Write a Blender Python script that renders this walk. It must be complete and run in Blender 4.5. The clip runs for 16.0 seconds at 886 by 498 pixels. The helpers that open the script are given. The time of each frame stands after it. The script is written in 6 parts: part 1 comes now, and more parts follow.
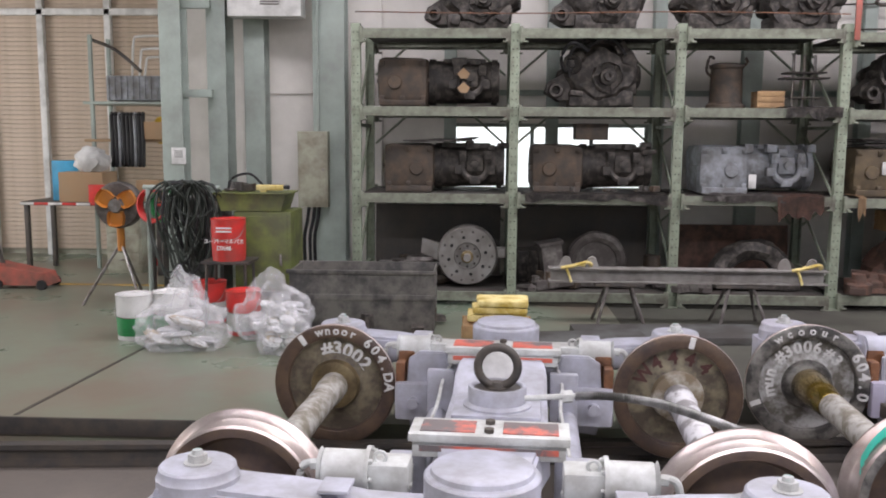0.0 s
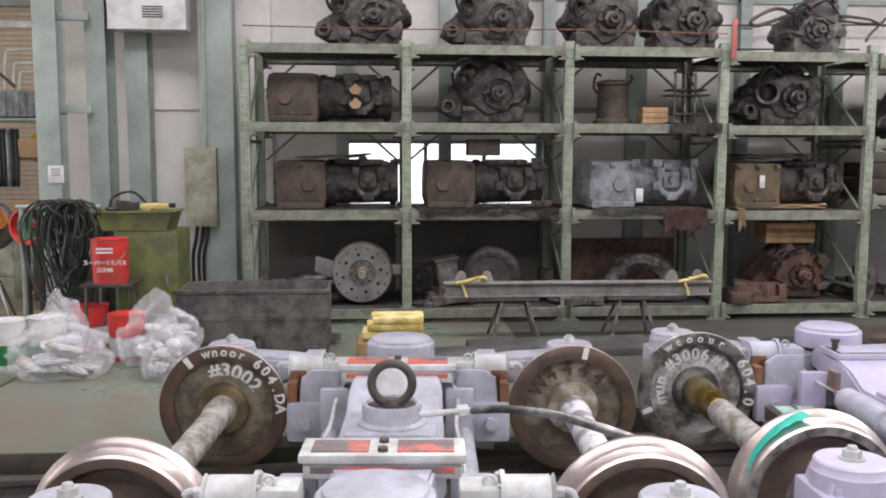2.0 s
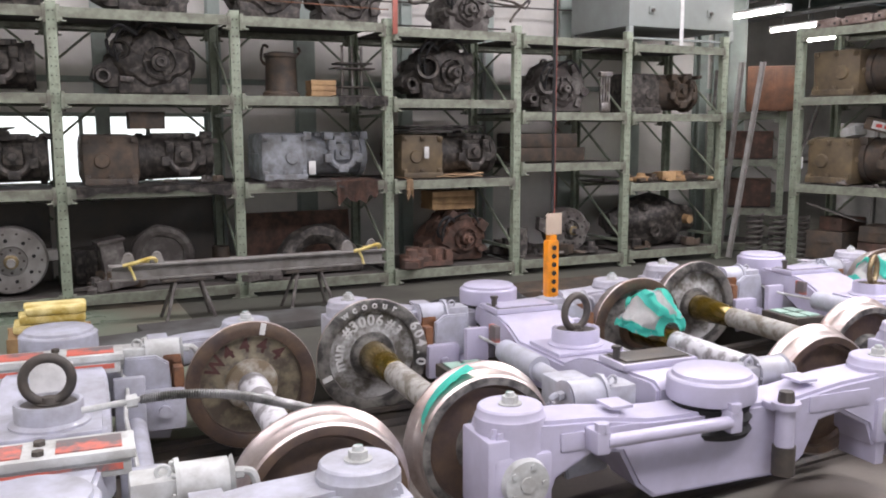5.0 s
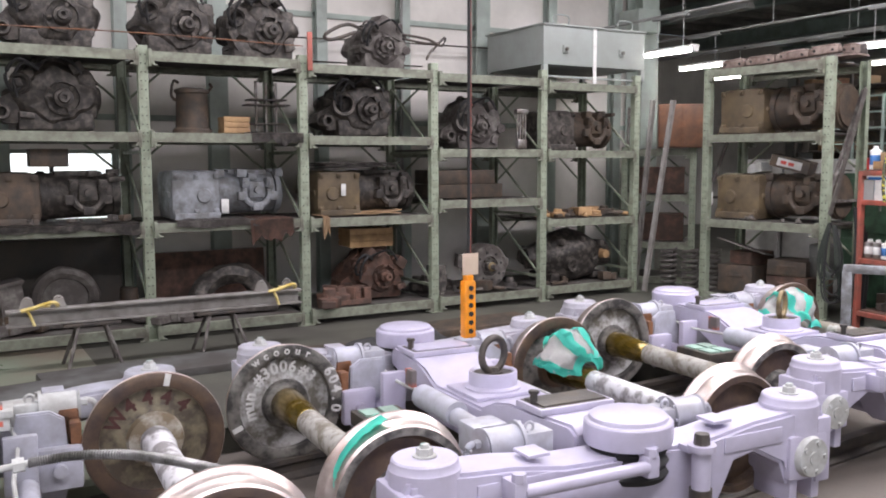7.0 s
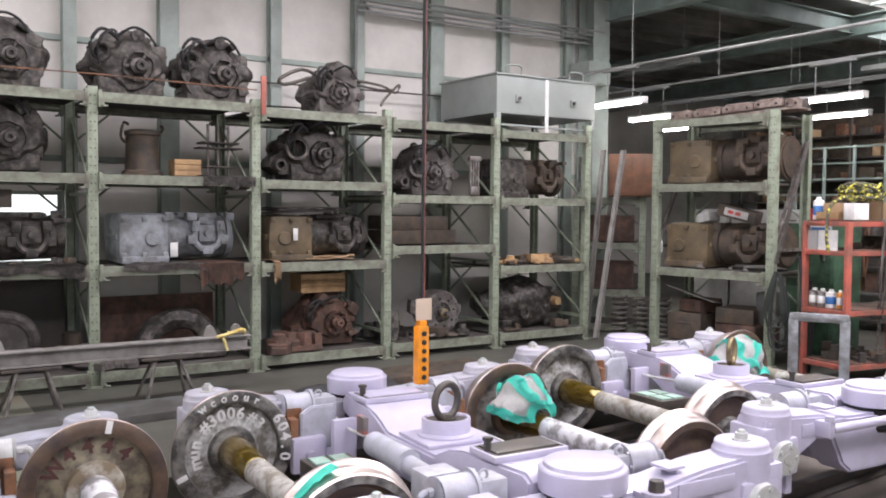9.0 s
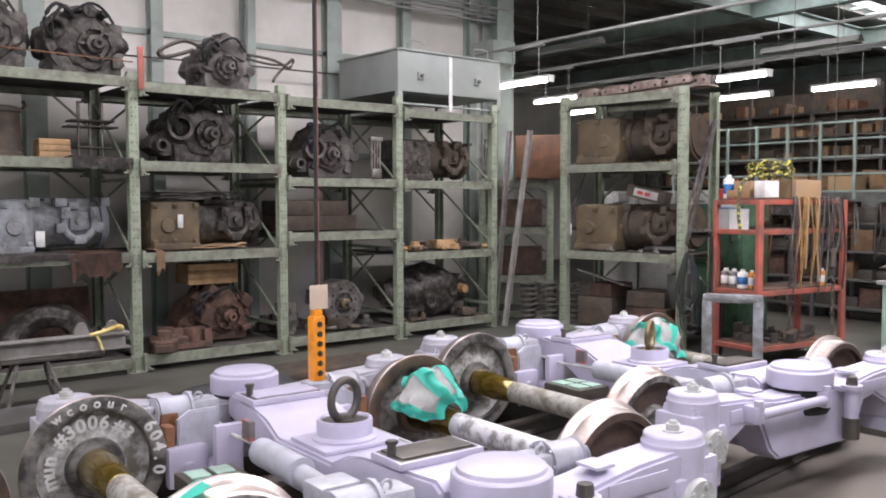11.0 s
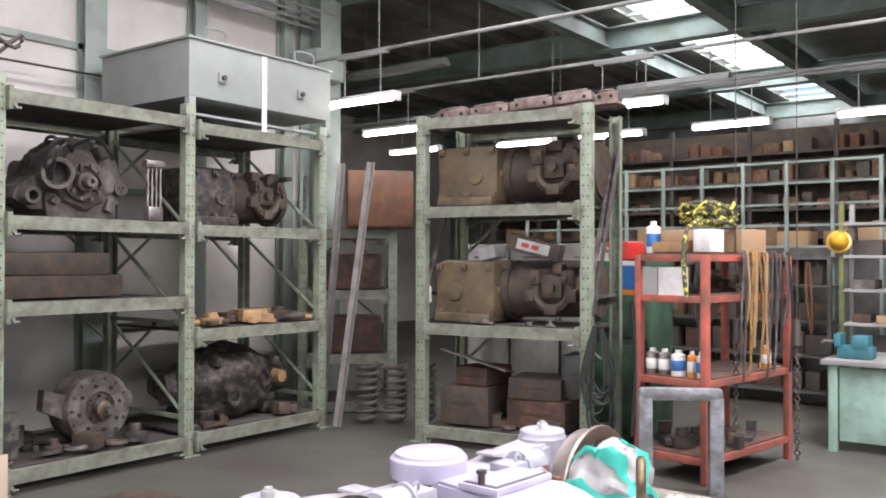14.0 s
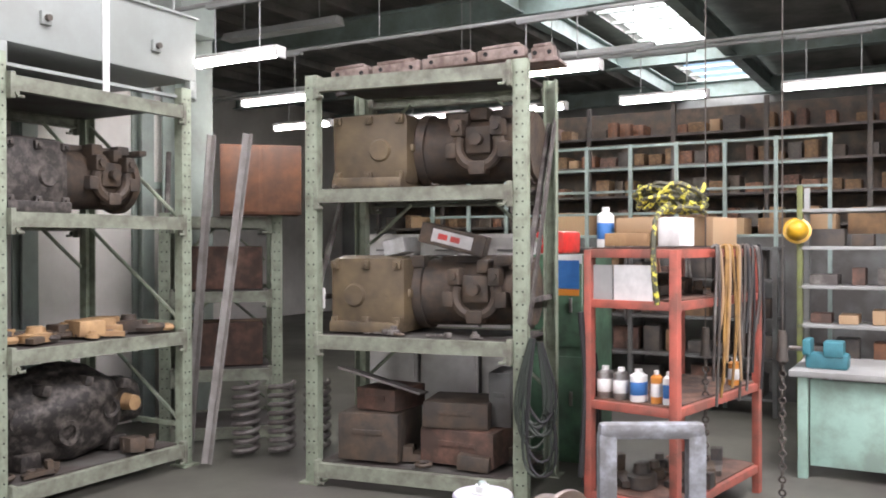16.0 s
※ ※ ※
▶ **THE EXERCISE**
Do not copy the pictures, but repeat every line exactly.

▶ **WRITTEN REPLY**
Write a Blender Python script that renders this walk. It must be complete and run in Blender 4.5. The clip runs for 16.0 seconds at 886 by 498 pixels. The helpers that open the script are given. The time of each frame stands after it. The script is written in 6 parts: part 1 comes now, and more parts follow.
0.0 s
2.0 s
5.0 s
7.0 s
9.0 s
11.0 s
14.0 s
16.0 s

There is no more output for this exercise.